To Hell In A Handbag: Patent Unenforceable, Plaintiff And Counsel Hit With Fees
Posted on | September 28, 2008 | No Comments

2008-1539 Advanced Magnetic v. Romag Fasteners
SD/NY 98-cv-7766
Judge Paul Crotty
Plaintiff AMC appeals from the order of Judge Paul Crotty finding the case exceptional under § 285 and awarding attorney’s fees, and ruling AMC’s 5,572,773 patent unenforceable due to inequitable conduct. The court also found litigation misconduct and AMC’s counsel jointly responsible for the attorney’s fees under § 1927. During the earlier jury trial, the court granted Romag judgment as a matter of law upon the close of AMC’s case.
The case related to magnetic snap fasteners like the type commonly used in the fashion industry to secure the flap on handbags and purses.
First, the court addressed whether it had jurisdiction to hear the inequitable conduct claims after Romag had, upon getting the JMOL, agreed to dismiss its counterclaims, including that for inequitable conduct.
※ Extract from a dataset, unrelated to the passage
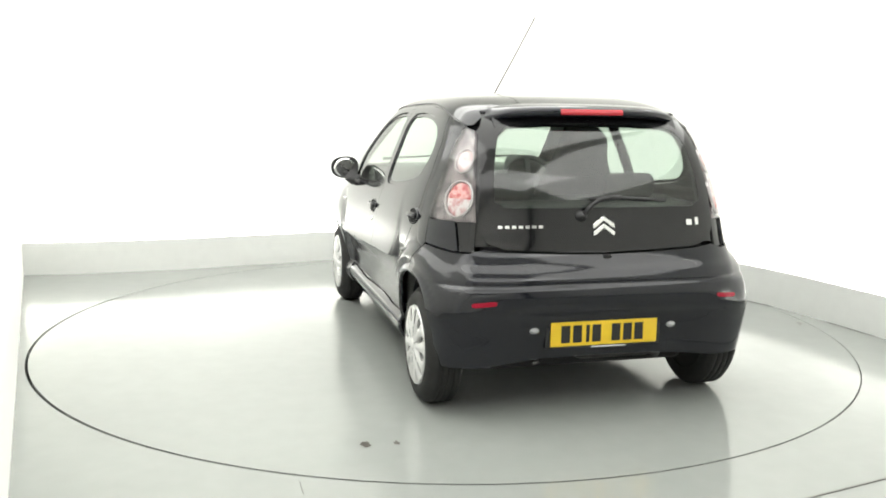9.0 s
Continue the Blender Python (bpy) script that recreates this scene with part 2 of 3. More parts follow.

The court determined that it did have jurisdiction–not only did Romag "reserve" these arguments for its fees motion, but the court found inherent power to consider Romag’s claims as part of the "totality of the circumstances" implicated by a § 285 request.
As for the inequitable conduct, the court reviewed the testimony and found the patent invalid for misidentification of inventorship.
The named inventor, Irving Bauer, is also the president and owner of plaintiff AMC. The owner of an oil burner (boiler) installation and repair business, Bauer was approached by an acquaintance to purchase 4,021,891 and 4,453,294, then the industry standards covering purse snaps. Unfortunately for Bauer, shortly after his purchase the industry announced a design around re: the ’294, rendering the patents nearly worthless. Bauer, however, came up with the application for the ’773, a patent which would cover the industry once again.
One problem–Bauer was not the inventor (according to the court), but rather a Robert Riceman. Riceman claimed to have an earlier conception for the alleged industry design-around but, because of contractual obligations, his inventions would accrue to a third party and not to Bauer or Riceman. According to the court, Bauer claimed inventorship to protect his investment in the ’294 and his plans to control the purse snap industry. Simply put, the court found Bauer’s claim to inventorship impossible to believe. Among the court’s many relevant paragraphs:
The Court found Bauer’s testimony regarding his purported invention completely incredible. At no point in Bauer’s rambling, often-incoherent testimony did he offer any scientific or technical explanation for the claimed increase in magnetic attraction caused by the hollow post. Nor did he present any evidence to substantiate this claim. See infra Discussion Part I.C.2. The Court refuses to believe that Bauer, lacking any training or experience in the field, and equipped only with curiosity and pluck, was able to successfully design around the industry standard ‘294 Patent. His testimony bore clear indicia of fabrication. While voluble—if not responsive—on direct, he was evasive and argumentative on cross examination. The Court is convinced beyond a shadow of a doubt that Bauer could not be the inventor of the ‘773 snap.
With the patent now invalid, the court turned to litigation misconduct and focused its gaze on AMC’s trial counsel. AMC had retained a Dr. Dev Ratman as an infringement expert, and his reports duly opined that Romag’s snaps had, as claimed, holes int he rivets that cause an increase in magnetic attraction. He based this on a finite element analysis.
Unfortunately, Dr. Ratman had hired another person (Bell) to perform the analysis. Despite Rule 26 and specific discovery requests, AMC never disclosed Bell nor his test results to Romag. The matter came to light during Dr. Ratman’s deposition shortly before trial.
More unfortunate is the fact that Bell’s tests showed that the accused snaps did not infringe.
The court found that the failure to timely acknowledge and produce the Bell tests needlessly prolonged the litigation and constituted litigation misconduct. Further, the court found that AMC pursued its infringement claim to trial despite no evidence of infringement–yet another example of misconduct. Because AMC’s counsel were involved in this misconduct, they were found to be joint and severally liable.